Public prosecutors in Northern Ireland on Thursday confirmed their decision to prosecute a former British soldier for the murder of Patrick McVeigh, who was shot dead over 50 years ago in May 1972. The soldier, referred to only as Soldier F, is also charged with attempting to murder four others, who were wounded in the same incident.
The Troubles is the name given to a thirty-year period of sectarian violence in Northern Ireland from 1969 to 1998. The violence was both political and religious, with harsh divisions between Protestant unionism and Catholic nationalism. The British Army was deployed as a peacekeeping measure in response to increased violence from the Provisional Irish Republican Army. However, soldiers from the time have faced prosecution decades later on charges of murdering unarmed civilians. Many of these soldiers are now in their senior years and grappling with declining health.
Soldier F, along with three other soldiers, is also facing charges of attempted murder for a second May 1972 shooting incident.

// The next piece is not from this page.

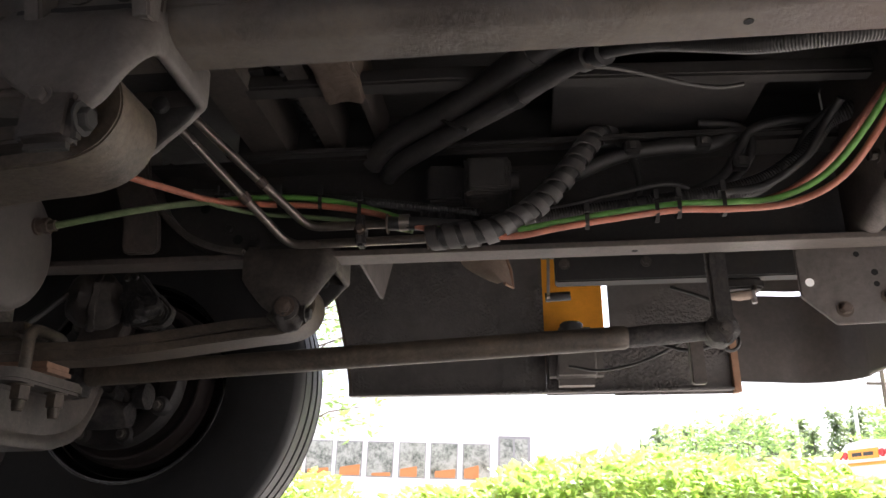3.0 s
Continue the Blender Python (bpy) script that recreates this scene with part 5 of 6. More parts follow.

The announcement follows an extended 10-year police investigation. Martin Hardy, assistant director of public prosecutions, stated that all victims and families involved in the investigations were informed of the decision to prosecute. The daughter of Patrick McVeigh told the BBC that her father deserved to have “someone held accountable for his murder.”

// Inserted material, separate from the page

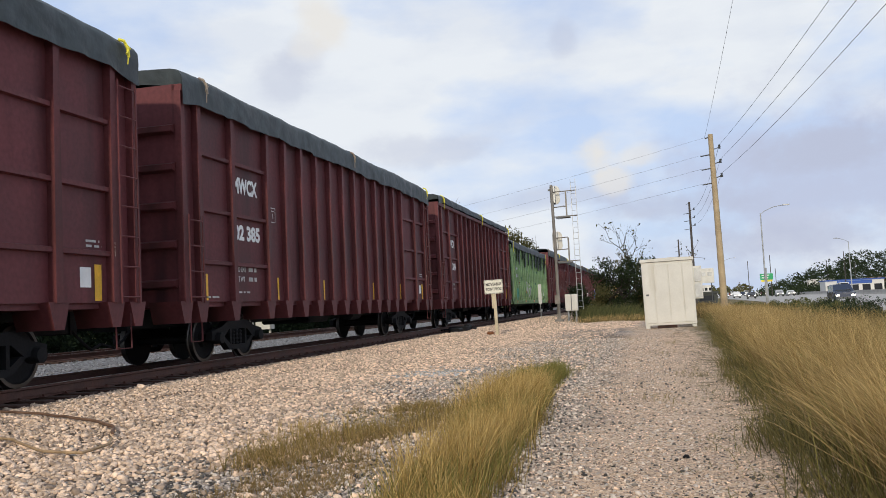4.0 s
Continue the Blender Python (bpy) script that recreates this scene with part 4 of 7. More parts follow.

Both shootings involved an undercover Army unit called the Military Reaction Force, which operated in Belfast in the early 1970s. The unit operated for 18 months before it was disbanded in 1973. In 2013, allegations were made to local media by former members of the unit that it had been involved in the killing of unarmed civilians, prompting an official police investigation into these claims.

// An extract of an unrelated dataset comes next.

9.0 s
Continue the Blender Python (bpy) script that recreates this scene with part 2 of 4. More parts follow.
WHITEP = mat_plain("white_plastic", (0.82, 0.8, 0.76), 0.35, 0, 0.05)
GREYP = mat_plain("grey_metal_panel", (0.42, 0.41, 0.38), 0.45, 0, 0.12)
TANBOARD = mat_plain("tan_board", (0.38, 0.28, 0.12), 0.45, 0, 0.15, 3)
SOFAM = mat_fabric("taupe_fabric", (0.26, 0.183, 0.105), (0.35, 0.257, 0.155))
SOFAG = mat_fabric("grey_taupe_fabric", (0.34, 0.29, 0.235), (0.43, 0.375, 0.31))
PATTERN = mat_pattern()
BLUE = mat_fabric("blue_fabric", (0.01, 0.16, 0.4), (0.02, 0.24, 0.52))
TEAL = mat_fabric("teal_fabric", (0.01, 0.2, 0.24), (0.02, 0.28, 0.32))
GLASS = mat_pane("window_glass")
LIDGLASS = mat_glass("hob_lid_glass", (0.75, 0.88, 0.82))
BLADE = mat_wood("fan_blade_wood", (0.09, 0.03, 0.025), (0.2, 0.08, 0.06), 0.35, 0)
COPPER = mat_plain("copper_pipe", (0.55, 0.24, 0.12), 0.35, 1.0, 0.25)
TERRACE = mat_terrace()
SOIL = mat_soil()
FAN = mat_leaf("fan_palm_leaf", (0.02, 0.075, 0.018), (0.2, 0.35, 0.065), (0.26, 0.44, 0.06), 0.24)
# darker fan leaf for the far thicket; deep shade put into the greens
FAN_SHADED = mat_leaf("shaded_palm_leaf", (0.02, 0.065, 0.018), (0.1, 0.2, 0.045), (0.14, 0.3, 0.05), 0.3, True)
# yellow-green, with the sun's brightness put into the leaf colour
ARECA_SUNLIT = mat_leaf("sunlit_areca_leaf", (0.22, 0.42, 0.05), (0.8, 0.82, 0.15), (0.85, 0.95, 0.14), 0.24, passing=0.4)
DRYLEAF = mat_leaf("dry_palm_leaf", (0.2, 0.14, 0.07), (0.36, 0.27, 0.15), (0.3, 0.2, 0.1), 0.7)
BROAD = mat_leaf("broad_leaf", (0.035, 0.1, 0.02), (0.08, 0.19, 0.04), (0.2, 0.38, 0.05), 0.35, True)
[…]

The decision to prosecute comes at a contentious time for legacy crimes in Northern Ireland. Earlier in 2023, the central Westminster government passed legislation that will introduce an amnesty for all future prosecutions relating to crimes committed during the Troubles. As such, after May 1 of this year, no future prosecutions will be possible against either soldiers or civilians for criminal acts during the thirty-year period of violence.